*Given data*
───

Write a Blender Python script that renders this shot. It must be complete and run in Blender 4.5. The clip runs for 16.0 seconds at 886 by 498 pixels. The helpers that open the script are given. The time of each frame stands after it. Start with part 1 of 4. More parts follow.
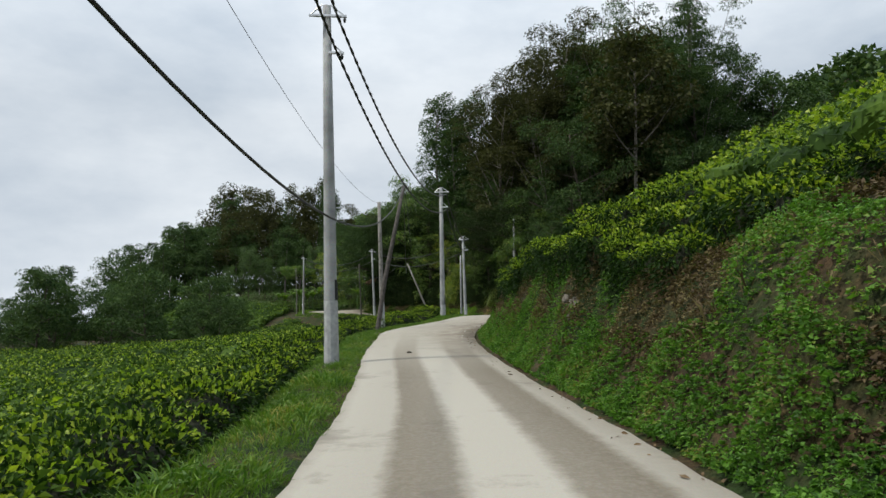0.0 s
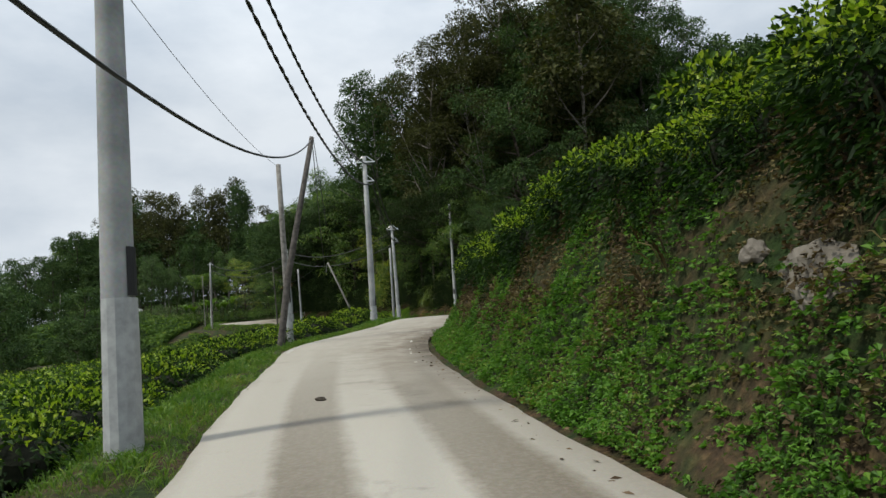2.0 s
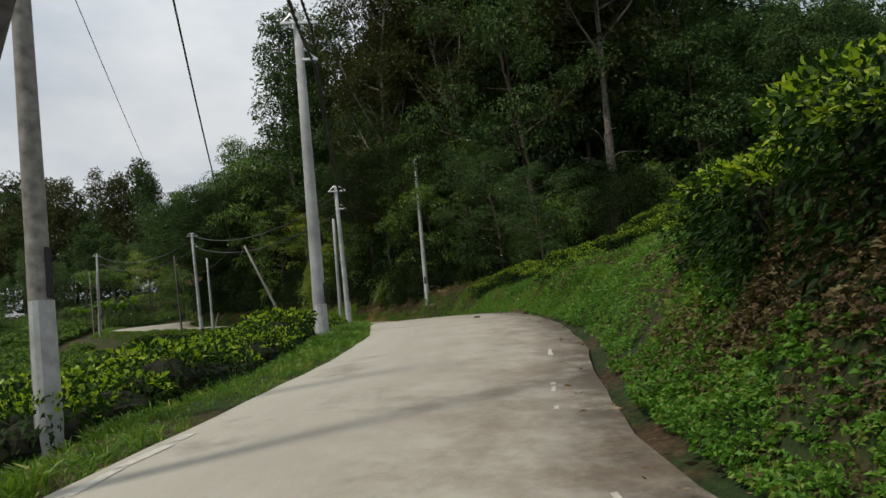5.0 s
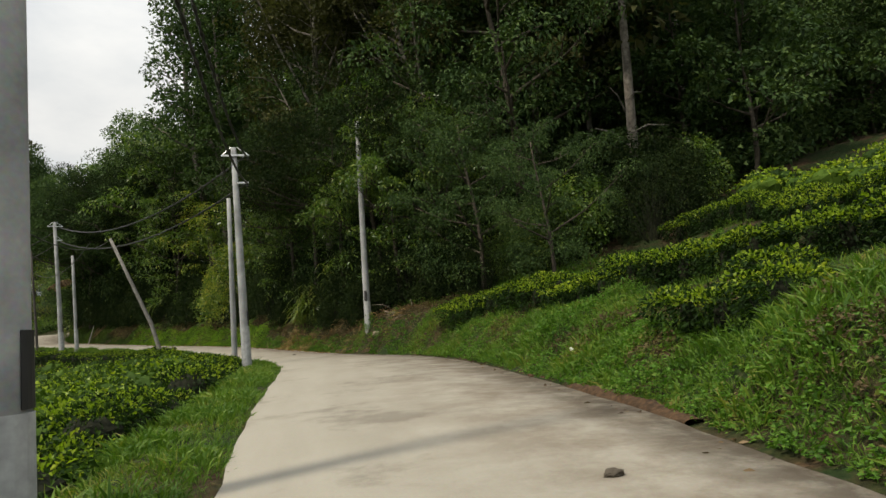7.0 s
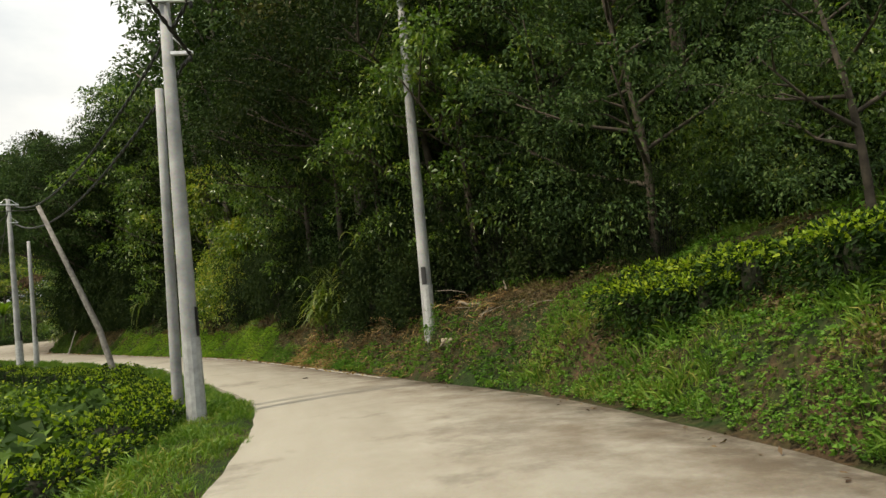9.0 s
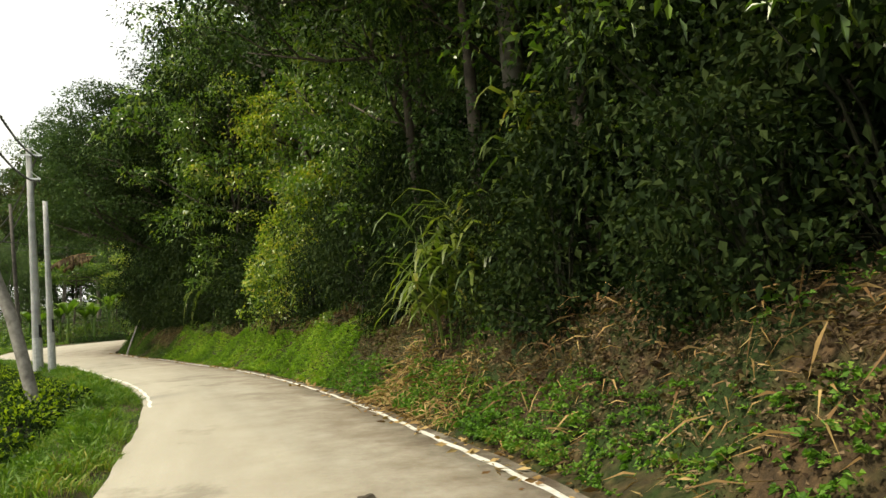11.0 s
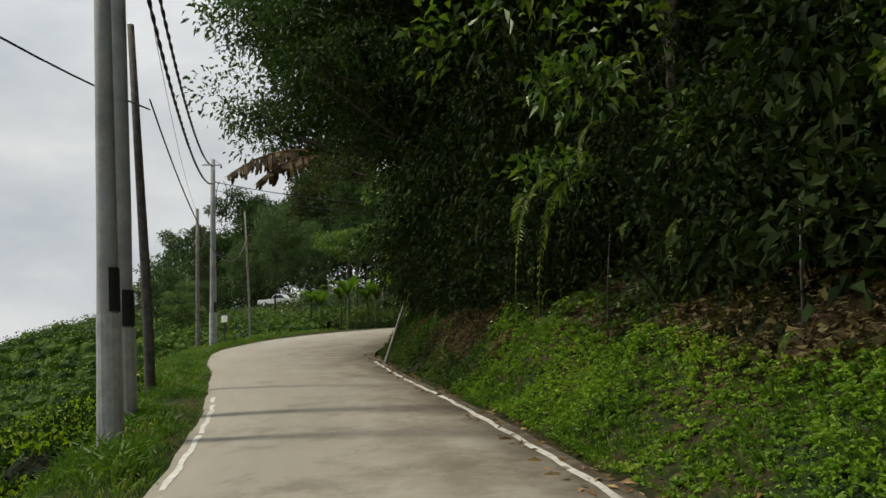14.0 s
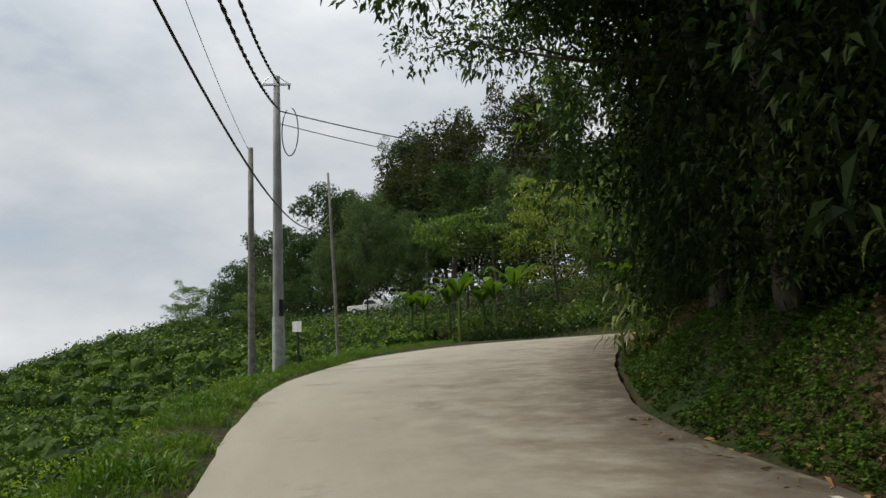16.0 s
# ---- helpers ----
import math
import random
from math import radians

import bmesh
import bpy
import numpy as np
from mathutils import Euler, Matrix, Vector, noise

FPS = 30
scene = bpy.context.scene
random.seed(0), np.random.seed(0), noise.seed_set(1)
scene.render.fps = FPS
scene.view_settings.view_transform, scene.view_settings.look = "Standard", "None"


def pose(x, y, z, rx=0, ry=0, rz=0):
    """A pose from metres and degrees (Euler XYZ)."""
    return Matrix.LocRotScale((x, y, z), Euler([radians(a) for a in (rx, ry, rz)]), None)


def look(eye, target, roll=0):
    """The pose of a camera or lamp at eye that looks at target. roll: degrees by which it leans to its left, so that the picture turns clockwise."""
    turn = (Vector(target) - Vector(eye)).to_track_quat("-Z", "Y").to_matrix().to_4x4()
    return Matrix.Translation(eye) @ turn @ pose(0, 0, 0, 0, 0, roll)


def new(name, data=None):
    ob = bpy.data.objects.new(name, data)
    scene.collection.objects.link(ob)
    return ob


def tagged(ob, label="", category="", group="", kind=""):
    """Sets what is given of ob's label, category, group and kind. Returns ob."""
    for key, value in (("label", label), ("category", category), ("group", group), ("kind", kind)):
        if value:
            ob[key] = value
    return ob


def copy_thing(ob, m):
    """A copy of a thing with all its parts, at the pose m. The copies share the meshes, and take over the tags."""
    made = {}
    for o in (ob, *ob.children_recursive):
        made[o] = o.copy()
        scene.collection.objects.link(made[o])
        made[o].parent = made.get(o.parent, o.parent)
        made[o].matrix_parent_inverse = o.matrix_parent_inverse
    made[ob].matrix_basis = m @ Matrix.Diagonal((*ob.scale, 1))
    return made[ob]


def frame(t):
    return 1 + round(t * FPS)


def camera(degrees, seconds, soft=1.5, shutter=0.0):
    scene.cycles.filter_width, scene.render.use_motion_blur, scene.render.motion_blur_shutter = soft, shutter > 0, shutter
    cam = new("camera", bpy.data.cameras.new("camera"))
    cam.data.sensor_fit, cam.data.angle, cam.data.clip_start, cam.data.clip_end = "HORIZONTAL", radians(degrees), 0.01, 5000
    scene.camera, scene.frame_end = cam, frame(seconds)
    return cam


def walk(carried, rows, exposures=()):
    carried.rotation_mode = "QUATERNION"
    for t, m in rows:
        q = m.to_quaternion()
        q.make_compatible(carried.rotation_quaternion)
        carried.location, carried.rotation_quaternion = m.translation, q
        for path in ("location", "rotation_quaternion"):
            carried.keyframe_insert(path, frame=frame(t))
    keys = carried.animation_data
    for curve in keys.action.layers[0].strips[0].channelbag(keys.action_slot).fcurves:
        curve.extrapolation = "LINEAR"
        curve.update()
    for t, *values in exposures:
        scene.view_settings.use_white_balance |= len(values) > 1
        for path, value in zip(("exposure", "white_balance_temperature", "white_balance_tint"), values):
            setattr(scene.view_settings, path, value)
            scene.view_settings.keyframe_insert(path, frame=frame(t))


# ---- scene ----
cam = camera(67.0, 16.0, soft=1.5)
PATH = [
    (0, (0.119, -6.337, -2.027), (0.154, -4.351, -1.795), -0.9),
    (0.5, (0.197, -4.317, -2.025), (0.353, -2.337, -1.795), -0.3),
    (1, (0.149, -2.153, -1.967), (0.327, -0.174, -1.744), -1.5),
    (1.5, (0.125, 0.21, -1.929), (0.4, 2.181, -1.73), -3.4),
    (2, (0.031, 2.658, -1.867), (0.294, 4.627, -1.637), -4.1),
    (2.5, (-0.087, 4.933, -1.808), (0.155, 6.903, -1.563), -3.8),
    (3, (-0.219, 7.502, -1.692), (-0.007, 9.474, -1.438), -4.5),
    (3.5, (-0.267, 10.321, -1.593), (-0.071, 12.298, -1.37), -4.7),
    (4, (-0.269, 13.152, -1.442), (-0.025, 15.122, -1.201), -4.7),
    (4.5, (-0.166, 15.841, -1.351), (0.163, 17.801, -1.123), -5.5),
    (5, (-0.02, 18.4, -1.225), (0.448, 20.334, -1.028), -5.6),
    (5.2, (0.1, 19.42, -1.16), (0.602, 21.342, -0.93), -5.5),
    (7.3, (2.303, 31.602, -0.2), (2.983, 33.472, 0.008), -4.2),
    (7.5, (2.519, 32.674, -0.158), (3.204, 34.542, 0.049), -4.2),
    (8, (3.118, 35.519, -0.124), (3.748, 37.404, 0.101), -4.1),
    (8.2, (3.331, 36.675, -0.101), (3.942, 38.569, 0.102), -4.5),
    (10.3, (5.284, 49.117, -0.074), (5.764, 51.044, 0.168), -4.3),
    (10.5, (5.478, 50.335, -0.215), (5.904, 52.272, 0.043), -3.6),
    (11, (5.407, 53.702, -0.155), (5.622, 55.676, 0.088), -4.5),
    (11.5, (4.99, 57.008, -0.126), (5.002, 58.99, 0.139), -2.8),
    (12, (4.323, 60.323, -0.049), (4.189, 62.302, 0.21), -3.2),
    (12.5, (3.42, 63.832, 0.085), (3.222, 65.806, 0.343), -4.2),
    (13, (2.31, 67.09, 0.175), (1.955, 69.047, 0.386), -5.2),
    (13.5, (0.888, 70.467, 0.375), (0.401, 72.392, 0.615), -4.9),
    (14, (-0.565, 73.464, 0.455), (-1.157, 75.357, 0.717), -2.7),
    (14.5, (-2.175, 76.272, 0.513), (-2.854, 78.138, 0.75), -3.4),
    (15, (-3.916, 79.127, 0.649), (-4.627, 80.983, 0.876), -2.7),
    (15.5, (-5.709, 81.73, 0.821), (-6.511, 83.536, 1.128), -2.8),
    (16, (-7.687, 84.365, 0.909), (-8.512, 86.163, 1.209), -2.6),
]
SHOTS = ((0, -0.1, 6150, 8), (2.5, -0.15, 6150, 8), (3.5, -0.3, 6250, 9), (5, -0.3, 6400, 9), (7.5, 0.05, 6900, 9), (8.5, 0.1, 7000, 9), (10.3, 1.08, 7600, 4), (10.7, 1.05, 7600, 4), (11.2, 0.45, 7300, 5), (11.5, 0.0, 7200, 8), (12.5, -0.2, 7000, 8), (13.5, -0.2, 6800, 8), (16, -0.2, 6500, 9))
walk(cam, [(t, look(e, g, r)) for t, e, g, r in PATH], exposures=SHOTS)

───

Copy all the data exactly as written, but skip any picture.

Write a Blender Python script that renders this shot. It must be complete and run in Blender 4.5. The clip runs for 16.0 seconds at 886 by 498 pixels. The helpers that open the script are given. The time of each frame stands after it. Start with part 1 of 4. More parts follow.
0.0 s
2.0 s
5.0 s
7.0 s
9.0 s
11.0 s
14.0 s
16.0 s
# ---- helpers ----
import math
import random
from math import radians

import bmesh
import bpy
import numpy as np
from mathutils import Euler, Matrix, Vector, noise

FPS = 30
scene = bpy.context.scene
random.seed(0), np.random.seed(0), noise.seed_set(1)
scene.render.fps = FPS
scene.view_settings.view_transform, scene.view_settings.look = "Standard", "None"


def pose(x, y, z, rx=0, ry=0, rz=0):
    """A pose from metres and degrees (Euler XYZ)."""
    return Matrix.LocRotScale((x, y, z), Euler([radians(a) for a in (rx, ry, rz)]), None)


def look(eye, target, roll=0):
    """The pose of a camera or lamp at eye that looks at target. roll: degrees by which it leans to its left, so that the picture turns clockwise."""
    turn = (Vector(target) - Vector(eye)).to_track_quat("-Z", "Y").to_matrix().to_4x4()
    return Matrix.Translation(eye) @ turn @ pose(0, 0, 0, 0, 0, roll)


def new(name, data=None):
    ob = bpy.data.objects.new(name, data)
    scene.collection.objects.link(ob)
    return ob


def tagged(ob, label="", category="", group="", kind=""):
    """Sets what is given of ob's label, category, group and kind. Returns ob."""
    for key, value in (("label", label), ("category", category), ("group", group), ("kind", kind)):
        if value:
            ob[key] = value
    return ob


def copy_thing(ob, m):
    """A copy of a thing with all its parts, at the pose m. The copies share the meshes, and take over the tags."""
    made = {}
    for o in (ob, *ob.children_recursive):
        made[o] = o.copy()
        scene.collection.objects.link(made[o])
        made[o].parent = made.get(o.parent, o.parent)
        made[o].matrix_parent_inverse = o.matrix_parent_inverse
    made[ob].matrix_basis = m @ Matrix.Diagonal((*ob.scale, 1))
    return made[ob]


def frame(t):
    return 1 + round(t * FPS)


def camera(degrees, seconds, soft=1.5, shutter=0.0):
    scene.cycles.filter_width, scene.render.use_motion_blur, scene.render.motion_blur_shutter = soft, shutter > 0, shutter
    cam = new("camera", bpy.data.cameras.new("camera"))
    cam.data.sensor_fit, cam.data.angle, cam.data.clip_start, cam.data.clip_end = "HORIZONTAL", radians(degrees), 0.01, 5000
    scene.camera, scene.frame_end = cam, frame(seconds)
    return cam


def walk(carried, rows, exposures=()):
    carried.rotation_mode = "QUATERNION"
    for t, m in rows:
        q = m.to_quaternion()
        q.make_compatible(carried.rotation_quaternion)
        carried.location, carried.rotation_quaternion = m.translation, q
        for path in ("location", "rotation_quaternion"):
            carried.keyframe_insert(path, frame=frame(t))
    keys = carried.animation_data
    for curve in keys.action.layers[0].strips[0].channelbag(keys.action_slot).fcurves:
        curve.extrapolation = "LINEAR"
        curve.update()
    for t, *values in exposures:
        scene.view_settings.use_white_balance |= len(values) > 1
        for path, value in zip(("exposure", "white_balance_temperature", "white_balance_tint"), values):
            setattr(scene.view_settings, path, value)
            scene.view_settings.keyframe_insert(path, frame=frame(t))


# ---- scene ----
cam = camera(67.0, 16.0, soft=1.5)
PATH = [
    (0, (0.119, -6.337, -2.027), (0.154, -4.351, -1.795), -0.9),
    (0.5, (0.197, -4.317, -2.025), (0.353, -2.337, -1.795), -0.3),
    (1, (0.149, -2.153, -1.967), (0.327, -0.174, -1.744), -1.5),
    (1.5, (0.125, 0.21, -1.929), (0.4, 2.181, -1.73), -3.4),
    (2, (0.031, 2.658, -1.867), (0.294, 4.627, -1.637), -4.1),
    (2.5, (-0.087, 4.933, -1.808), (0.155, 6.903, -1.563), -3.8),
    (3, (-0.219, 7.502, -1.692), (-0.007, 9.474, -1.438), -4.5),
    (3.5, (-0.267, 10.321, -1.593), (-0.071, 12.298, -1.37), -4.7),
    (4, (-0.269, 13.152, -1.442), (-0.025, 15.122, -1.201), -4.7),
    (4.5, (-0.166, 15.841, -1.351), (0.163, 17.801, -1.123), -5.5),
    (5, (-0.02, 18.4, -1.225), (0.448, 20.334, -1.028), -5.6),
    (5.2, (0.1, 19.42, -1.16), (0.602, 21.342, -0.93), -5.5),
    (7.3, (2.303, 31.602, -0.2), (2.983, 33.472, 0.008), -4.2),
    (7.5, (2.519, 32.674, -0.158), (3.204, 34.542, 0.049), -4.2),
    (8, (3.118, 35.519, -0.124), (3.748, 37.404, 0.101), -4.1),
    (8.2, (3.331, 36.675, -0.101), (3.942, 38.569, 0.102), -4.5),
    (10.3, (5.284, 49.117, -0.074), (5.764, 51.044, 0.168), -4.3),
    (10.5, (5.478, 50.335, -0.215), (5.904, 52.272, 0.043), -3.6),
    (11, (5.407, 53.702, -0.155), (5.622, 55.676, 0.088), -4.5),
    (11.5, (4.99, 57.008, -0.126), (5.002, 58.99, 0.139), -2.8),
    (12, (4.323, 60.323, -0.049), (4.189, 62.302, 0.21), -3.2),
    (12.5, (3.42, 63.832, 0.085), (3.222, 65.806, 0.343), -4.2),
    (13, (2.31, 67.09, 0.175), (1.955, 69.047, 0.386), -5.2),
    (13.5, (0.888, 70.467, 0.375), (0.401, 72.392, 0.615), -4.9),
    (14, (-0.565, 73.464, 0.455), (-1.157, 75.357, 0.717), -2.7),
    (14.5, (-2.175, 76.272, 0.513), (-2.854, 78.138, 0.75), -3.4),
    (15, (-3.916, 79.127, 0.649), (-4.627, 80.983, 0.876), -2.7),
    (15.5, (-5.709, 81.73, 0.821), (-6.511, 83.536, 1.128), -2.8),
    (16, (-7.687, 84.365, 0.909), (-8.512, 86.163, 1.209), -2.6),
]
SHOTS = ((0, -0.1, 6150, 8), (2.5, -0.15, 6150, 8), (3.5, -0.3, 6250, 9), (5, -0.3, 6400, 9), (7.5, 0.05, 6900, 9), (8.5, 0.1, 7000, 9), (10.3, 1.08, 7600, 4), (10.7, 1.05, 7600, 4), (11.2, 0.45, 7300, 5), (11.5, 0.0, 7200, 8), (12.5, -0.2, 7000, 8), (13.5, -0.2, 6800, 8), (16, -0.2, 6500, 9))
walk(cam, [(t, look(e, g, r)) for t, e, g, r in PATH], exposures=SHOTS)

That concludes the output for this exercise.